When I was younger, I used to wish I looked more pale and ghostly.
Now I don't want to become a ghost - I'm scared of falling asleep -
of falling into dreams - of falling down falling down falling down...
1. My grandpa called me. I didn’t hear anyone on the phone at first, but part of me knew it was him, even though he never calls me. Then he started to speak in a soft and powerless voice, telling me that he was dying.
2. My ex-husband and I got together. We seemed to be getting along well, feeling good about each other, and having a fun and enjoyable time together. We started kissing. Almost as soon as we lay on the bed together, he turned too strong, purposely trying to overpower me. He told me that he was going to crush me, make me bleed inside, and slowly but surely kill me.
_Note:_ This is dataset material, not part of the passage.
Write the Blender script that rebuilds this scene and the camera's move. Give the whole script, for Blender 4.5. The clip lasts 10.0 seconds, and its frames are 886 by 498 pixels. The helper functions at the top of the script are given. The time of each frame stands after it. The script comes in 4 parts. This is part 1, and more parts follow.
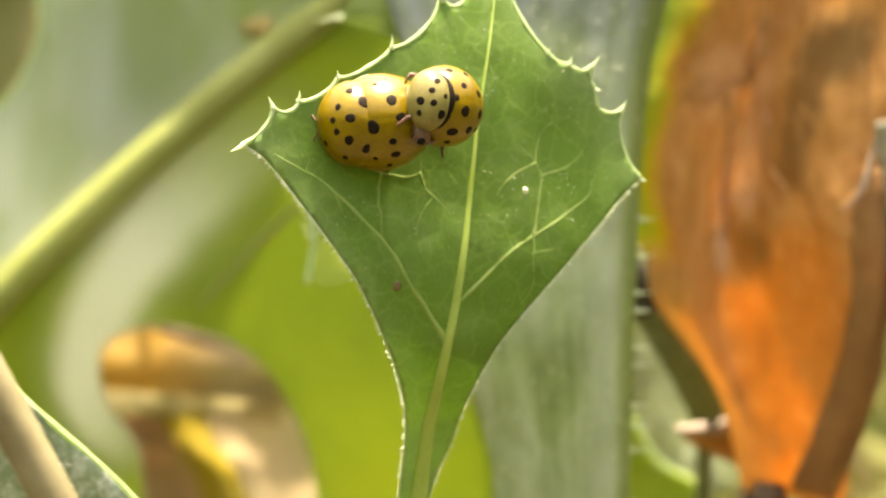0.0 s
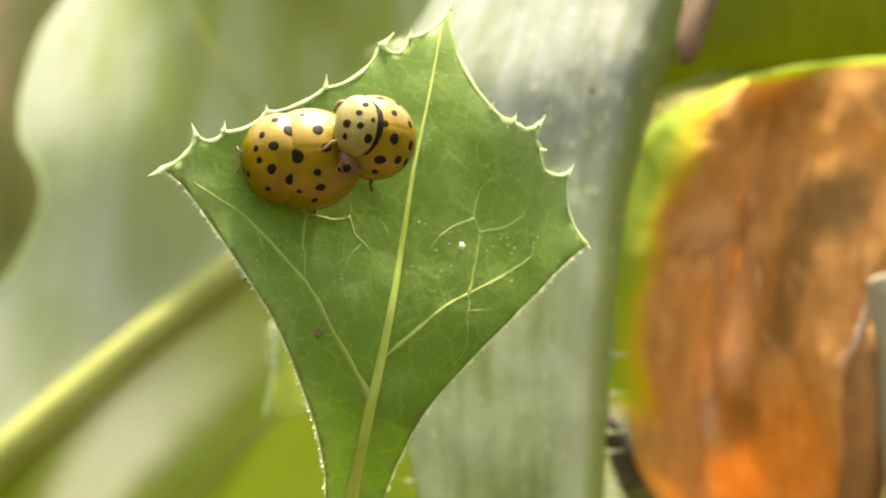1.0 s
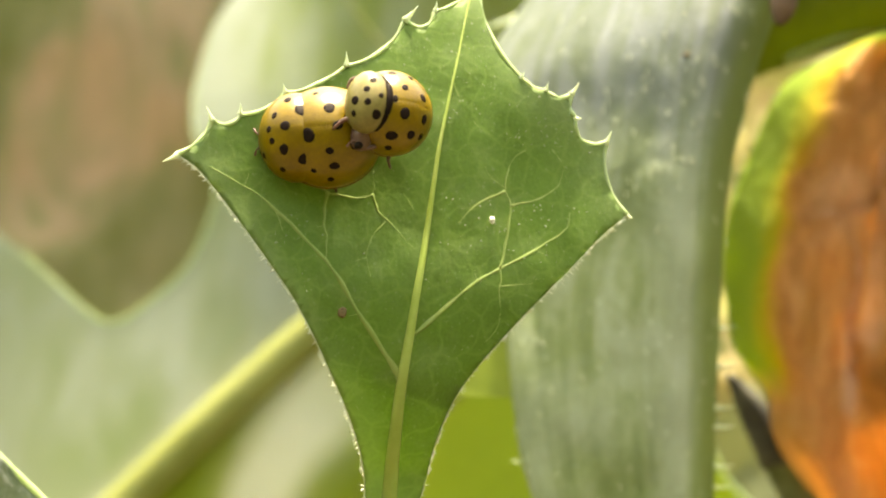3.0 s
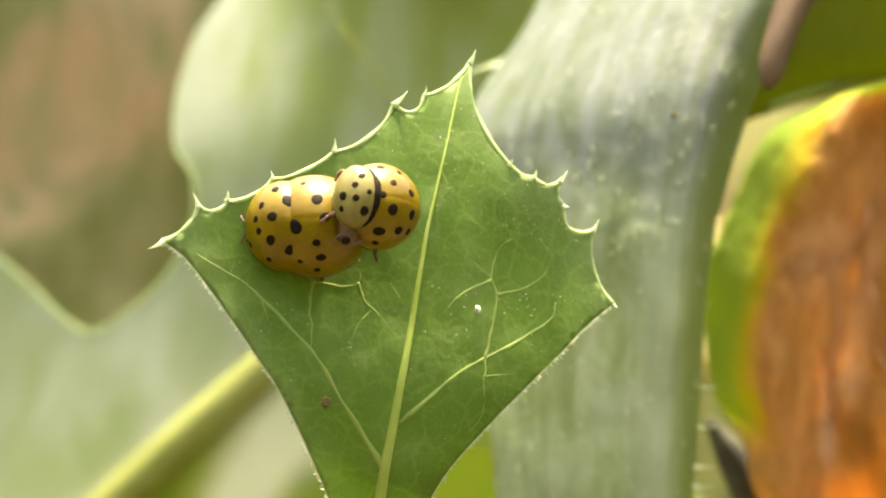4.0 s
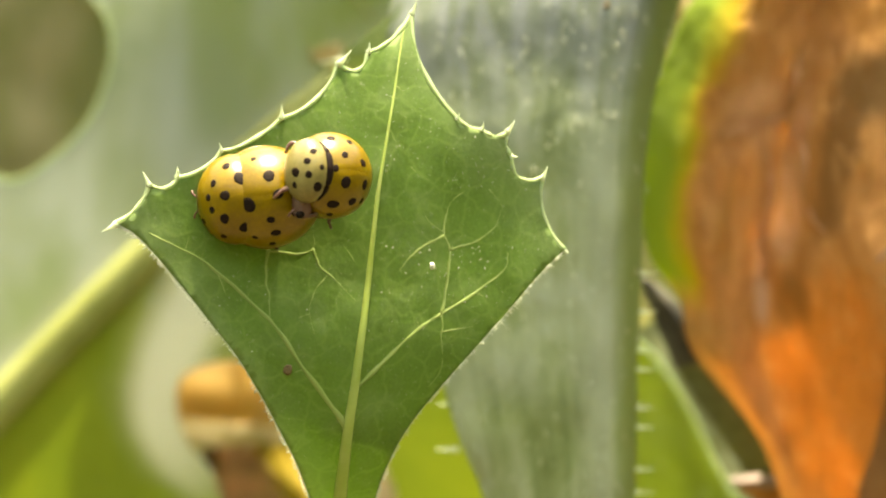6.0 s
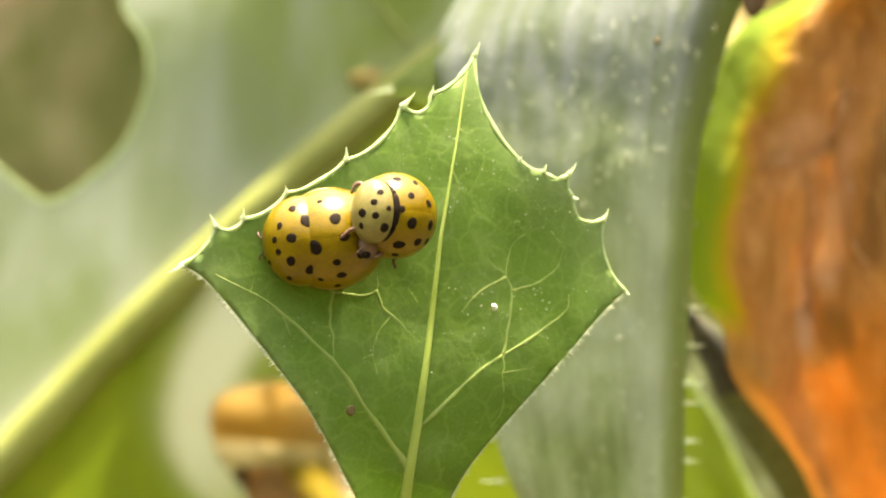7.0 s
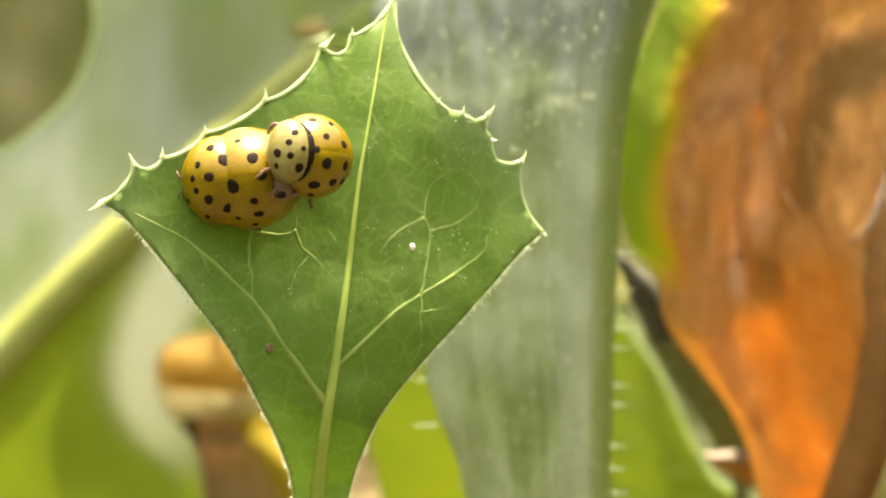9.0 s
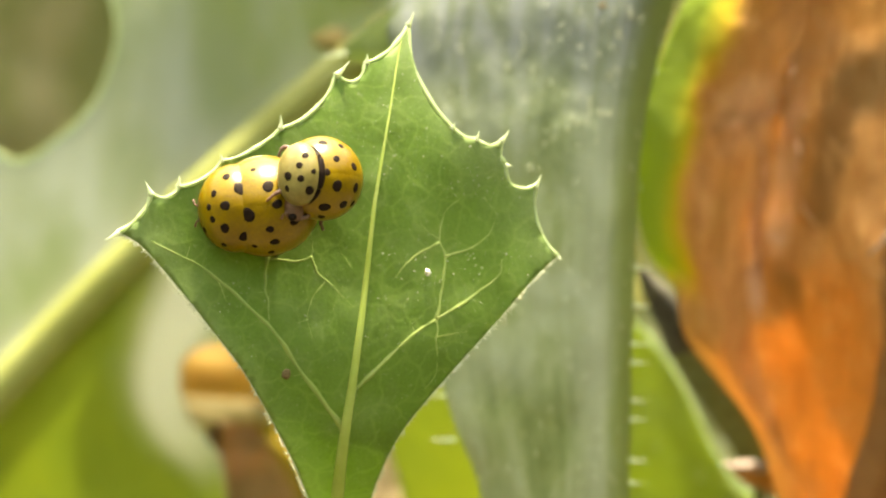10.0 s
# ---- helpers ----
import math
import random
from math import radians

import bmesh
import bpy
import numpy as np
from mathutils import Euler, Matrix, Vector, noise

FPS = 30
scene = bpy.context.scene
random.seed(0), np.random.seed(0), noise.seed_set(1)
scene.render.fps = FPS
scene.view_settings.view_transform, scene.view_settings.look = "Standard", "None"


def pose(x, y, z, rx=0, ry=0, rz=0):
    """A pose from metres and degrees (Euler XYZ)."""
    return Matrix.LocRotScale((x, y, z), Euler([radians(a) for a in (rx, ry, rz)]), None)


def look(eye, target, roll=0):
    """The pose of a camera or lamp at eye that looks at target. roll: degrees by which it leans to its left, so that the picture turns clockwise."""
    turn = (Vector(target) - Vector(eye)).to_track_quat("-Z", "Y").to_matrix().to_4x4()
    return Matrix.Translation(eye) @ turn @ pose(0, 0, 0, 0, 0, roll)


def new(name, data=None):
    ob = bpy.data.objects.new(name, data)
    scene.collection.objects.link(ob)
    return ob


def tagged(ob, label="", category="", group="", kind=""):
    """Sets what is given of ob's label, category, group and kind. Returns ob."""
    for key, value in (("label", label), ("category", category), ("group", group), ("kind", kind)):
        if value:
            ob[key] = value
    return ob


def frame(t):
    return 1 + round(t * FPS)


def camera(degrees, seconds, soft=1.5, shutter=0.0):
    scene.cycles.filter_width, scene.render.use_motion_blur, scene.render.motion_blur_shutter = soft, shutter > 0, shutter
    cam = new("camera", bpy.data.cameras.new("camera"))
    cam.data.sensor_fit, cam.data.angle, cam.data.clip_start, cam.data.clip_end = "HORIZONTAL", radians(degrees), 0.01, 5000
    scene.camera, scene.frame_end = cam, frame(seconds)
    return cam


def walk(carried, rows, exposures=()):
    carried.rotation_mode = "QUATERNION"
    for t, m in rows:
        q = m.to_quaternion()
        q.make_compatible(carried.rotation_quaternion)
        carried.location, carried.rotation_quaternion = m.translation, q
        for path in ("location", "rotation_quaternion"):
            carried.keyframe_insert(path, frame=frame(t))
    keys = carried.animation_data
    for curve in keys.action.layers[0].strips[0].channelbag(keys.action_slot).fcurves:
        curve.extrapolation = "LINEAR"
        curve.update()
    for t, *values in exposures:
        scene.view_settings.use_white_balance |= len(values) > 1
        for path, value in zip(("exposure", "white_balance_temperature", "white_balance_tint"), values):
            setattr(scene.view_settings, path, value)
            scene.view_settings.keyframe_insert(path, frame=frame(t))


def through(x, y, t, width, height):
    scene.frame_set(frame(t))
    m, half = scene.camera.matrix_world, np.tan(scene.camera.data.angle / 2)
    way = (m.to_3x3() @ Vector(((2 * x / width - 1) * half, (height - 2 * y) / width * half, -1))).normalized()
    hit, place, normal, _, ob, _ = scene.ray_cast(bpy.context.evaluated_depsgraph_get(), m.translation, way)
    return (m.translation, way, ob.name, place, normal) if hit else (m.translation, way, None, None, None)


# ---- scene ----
# All plan numbers are in millimetres; RISE lifts them above the soil, and mm() turns them into metres.
from mathutils import geometry

RISE = 150.0
cam = camera(24.0, 10.0, 2.1)
cam.data.dof.use_dof = True
cam.data.dof.focus_distance = 0.0655
cam.data.dof.aperture_fstop = 82.0

EXPO = 4.13
PATH = [
    (0, -9.15, -70.40, 3.09, 85.234, 0.776, -5.712),
    (0.3, -6.63, -71.42, -2.50, 90.400, -0.303, -2.730),
    (0.5, -8.30, -70.32, -4.56, 93.409, -2.332, -3.423),
    (0.8, -6.82, -67.14, -7.89, 94.472, -2.431, -3.881),
    (1, -4.13, -67.29, -6.82, 94.892, -1.375, -3.700),
    (1.3, -3.91, -66.81, -5.97, 95.006, -1.476, -4.759),
    (1.5, -2.85, -66.63, -8.43, 95.426, -1.398, -3.542),
    (1.8, -2.58, -66.66, -7.22, 95.512, -0.797, -2.991),
    (2, -2.79, -66.63, -6.17, 95.516, -1.151, -3.574),
    (2.5, 0.06, -66.47, -7.25, 95.524, -0.333, 0.358),
    (2.7, 4.69, -66.03, -7.36, 95.167, 0.306, 4.713),
    (3.8, 5.01, -65.85, -3.49, 93.197, -0.785, 4.446),
    (4, 4.49, -66.07, -2.47, 92.992, -1.077, 4.173),
    (4.5, 1.36, -65.30, -0.63, 91.824, -1.259, 2.747),
    (4.8, 0.16, -66.36, 4.56, 89.125, -0.748, 0.113),
    (5, 0.58, -66.06, 8.06, 87.780, -0.010, 0.062),
    (5.2, 2.50, -65.86, 6.97, 86.600, 0.768, 1.700),
    (5.5, 1.48, -65.96, 5.89, 85.310, 1.172, 0.460),
    (5.7, 2.87, -66.13, 5.34, 84.955, 1.246, 0.926),
    (6.8, 2.20, -66.50, 6.63, 84.958, 1.717, 1.716),
    (7, 1.12, -66.58, 6.78, 85.096, 1.253, 1.612),
    (7.5, 1.14, -67.20, 7.92, 84.737, 1.400, 0.875),
    (8, 1.65, -68.35, 8.21, 84.497, 1.084, 1.475),
    (8.5, 3.22, -68.46, 7.06, 84.416, 1.246, 1.693),
    (9, 2.89, -67.42, 6.11, 84.044, 0.969, 0.880),
    (9.5, 4.44, -67.85, 6.71, 84.187, 1.276, 1.132),
    (10, 3.29, -67.73, 7.34, 83.748, 1.352, 1.568),
]
walk(cam, [(t, pose(x * 0.001, y * 0.001, (z + RISE) * 0.001, rx, ry, rz)) for t, x, y, z, rx, ry, rz in PATH],
     [(t, EXPO + e, 10200.0, 5.0) for t, e in ((0.0, 0.02), (0.5, 0.08), (1.0, 0.03), (4.0, -0.05), (4.5, -0.05), (5.5, -0.12), (7.0, 0.04), (8.0, 0.03), (9.5, 0.05), (10.0, 0.05))])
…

3. Usually, when I decide to make myself wake up, it is easy. This time, I couldn’t do it. I felt like I was jerking around and screaming, “oh my god oh my god oh my god”!. I was trying to scream, but felt like it was barely emerging as a tiny whisper. I was trying to scream loud enough so that someone else would hear me and then help me wake up. At some point, my brain realized that I was by myself; there was nobody here to help me.
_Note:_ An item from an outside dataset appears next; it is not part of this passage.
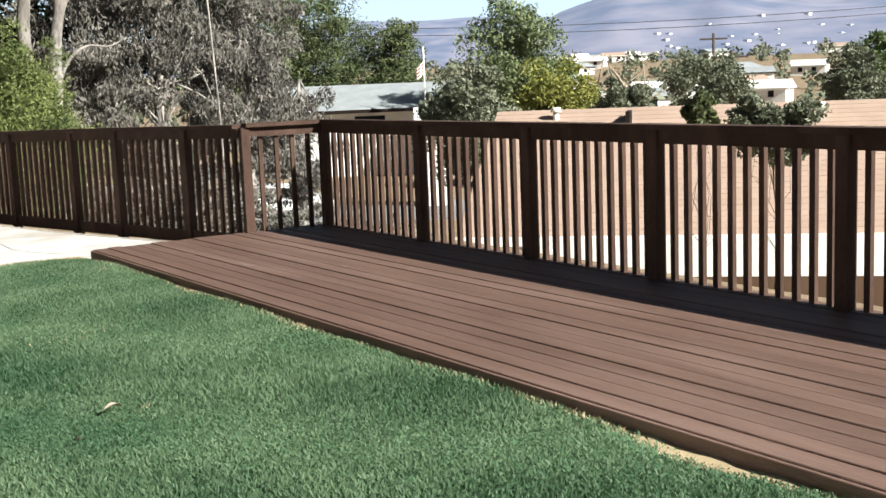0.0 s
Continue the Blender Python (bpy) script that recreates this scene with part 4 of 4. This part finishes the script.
# undergrowth between fence corner and bright shrub, its shade put into leaf colour
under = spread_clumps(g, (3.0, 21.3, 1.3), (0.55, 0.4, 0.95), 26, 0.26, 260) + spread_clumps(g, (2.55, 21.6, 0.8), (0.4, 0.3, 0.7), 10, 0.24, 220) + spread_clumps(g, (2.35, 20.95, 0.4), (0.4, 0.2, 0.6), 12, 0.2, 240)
tree("undergrowth", "leafy undergrowth behind the fence corner, shade put into its leaves", 54, [vertical(2.9, 21.4, -0.4, 1.4, 0.03, 0.012, seed=15)], under, LEAF_DARK, BARK_DARK, 0.075, 0.5, 0.2, "shrub", 4)

# ivy-covered shrub with broad leaves, and the brushwood in it
ivy = spread_clumps(g, (-1.85, 22.1, 2.45), (0.9, 0.45, 1.05), 22, 0.26, 95) + spread_clumps(g, (-0.95, 21.9, 1.9), (0.5, 0.35, 0.35), 9, 0.22, 60) + spread_clumps(g, (-2.9, 21.6, 1.75), (0.4, 0.2, 0.2), 5, 0.16, 70)
tree("ivy_shrub", "broad-leaved green ivy shrub behind the fence", 51, [vertical(-1.8, 22.2, -0.4, 2.6, 0.06, 0.02, seed=9)], ivy, LEAF_IVY, BARK_DARK, 0.075, 0.7, 0.2, "shrub", 5)
dry = spread_clumps(g, (-4.6, 22.2, 3.0), (1.1, 0.4, 1.3), 26, 0.3, 60) + spread_clumps(g, (-3.0, 22.0, 1.75), (0.9, 0.3, 0.3), 12, 0.2, 50)
tree("dry_shrub", "tangle of dry brown leaves and bark strips", 52, [vertical(-4.5, 22.3, -0.4, 3.2, 0.05, 0.02, seed=12)], dry, LEAF_DRY, TWIG, 0.09, 0.3, 0.5, "shrub", 8)
bm = bmesh.new()
rng = np.random.default_rng(91)
for _ in range(420):
    c = Vector((rng.uniform(-4.6, -2.75), rng.uniform(20.75, 21.15), 1.05 + abs(rng.normal()) * 0.42))
    d = Vector((rng.normal(), rng.normal() * 0.5, rng.normal() * 0.8)).normalized()
    t = d.cross(Vector((rng.normal(), rng.normal(), rng.normal()))).normalized()
    o = d.cross(t)
    w, h = rng.uniform(0.004, 0.014), rng.uniform(0.04, 0.13)
    v = [bm.verts.new(c + d * (h * u) + t * (w * k) + o * (0.02 * math.sin(3 * u))) for u in (0, 0.5, 1) for k in (-1, 1)]
    bm.faces.new((v[0], v[1], v[3], v[2]))
    bm.faces.new((v[2], v[3], v[5], v[4]))
tagged(part("bark_litter", bm, BARK_PEEL), "heap of shed bark and dry leaves behind the fence", "debris", kind="stuff")
brush = empty("brushwood", "bundle of bare dry arching stems above the fence", "brushwood", at=(-1.5, 21.5, 0.4))
bm = bmesh.new()
rng = np.random.default_rng(61)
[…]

4. I finally managed to wake myself up, even though I still felt uncertain for a while as to whether or not I was really awake. I was laying still feeling scared; the insides of my body were making weird little clicking sounds. Even when I realized that I really was awake, my body kept clicking. I thought about how my insides have been feeling odd on and off for over a week now; not painful, but uncomfortable in an unusual way that I am not sure how to describe. Bodily clicking sounds? Moving my neck down and making my stomach and legs tingle? What the heck? (After my bad dream, I was lying there in bed, feeling scared, and thinking, “Please don’t let me have another stroke. Please don’t let me have another seizure. Please don’t let me be on the brink of dying.”)
Side note 1: Could this bad dream and my bodily tremors have been partially caused by watching horror movies - thinking back upon grandpa watching old-fashioned vampire flicks when I was visiting my grandparents as a little kid – my semi-recent liking of/dancing too much to techno-cheesy music (dancing by myself but often imagining myself dancing in the middle of two gay men; although I’m not trying to refer to my gay men dancing here, so much as my little head jerkings)?
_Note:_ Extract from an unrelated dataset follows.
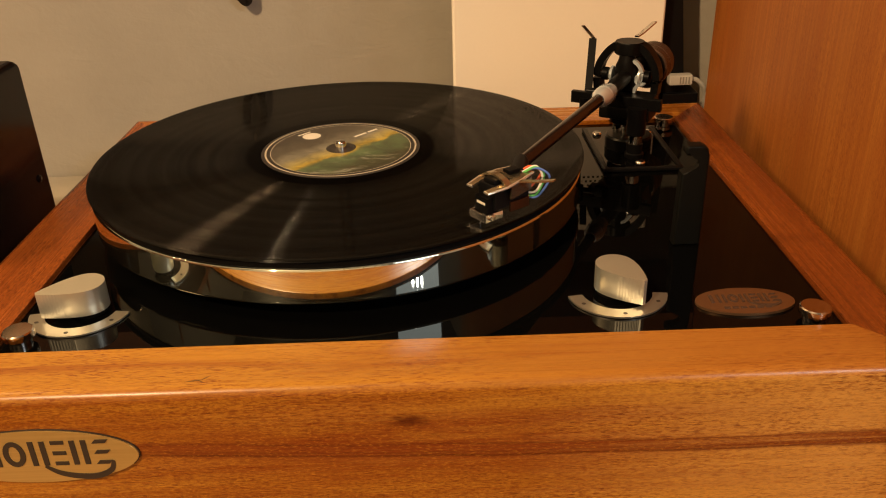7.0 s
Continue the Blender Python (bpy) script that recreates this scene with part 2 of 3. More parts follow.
def polished():
    """Turned and polished metal: a mirror with a lobe spread up and down by the fine turning lines."""
    m, nt, b = node_mat("polished_rim")
    b.inputs["Base Color"].default_value = (0.78, 0.81, 0.69, 1)
    b.inputs["Metallic"].default_value = 1.0
    s = noise_tex(nt, mapped(nt, (40, 40, 900)), 1.0, 3)
    nt.links.new(maths(nt, "MULTIPLY_ADD", s, 0.03, 0.008), b.inputs["Roughness"])
    g = nt.nodes.new("ShaderNodeBsdfPrincipled")
    g.inputs["Base Color"].default_value = (0.78, 0.81, 0.69, 1)
    g.inputs["Metallic"].default_value = 1.0
    g.inputs["Roughness"].default_value = 0.40
    g.inputs["Anisotropic"].default_value = 1.0
    g.inputs["Anisotropic Rotation"].default_value = 0.25
    tg = nt.nodes.new("ShaderNodeTangent")
    tg.direction_type, tg.axis = "RADIAL", "Z"
    nt.links.new(tg.outputs[0], g.inputs["Tangent"])
    mx = nt.nodes.new("ShaderNodeMixShader")
    mx.inputs[0].default_value = 0.03
    nt.links.new(b.outputs[0], mx.inputs[1])
    nt.links.new(g.outputs[0], mx.inputs[2])
    nt.links.new(mx.outputs[0], nt.nodes["Material Output"].inputs["Surface"])
    return m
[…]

Side note 2: My mom has repeatedly suggested I watch too many horror movies and maybe that’s what causes my bad dreams, BUT I also had plenty of scary bad dreams when I was a little kid who was not allowed to watch those kinds of movies. Maybe then it was related to my mom telling me too many late night tales that started based on the subject matter of ‘don’t talk to strangers’ and then delved into scary subject matter of people slashing legs, peeling off skin, and stabbing hideous liquids into necks.
At least one good thing about my bad dreams is that they can lead to interesting writings, including poetry.
I can creatively pretend that the strange tingling sensations in my neck/stomach/legs are glimmering glitter.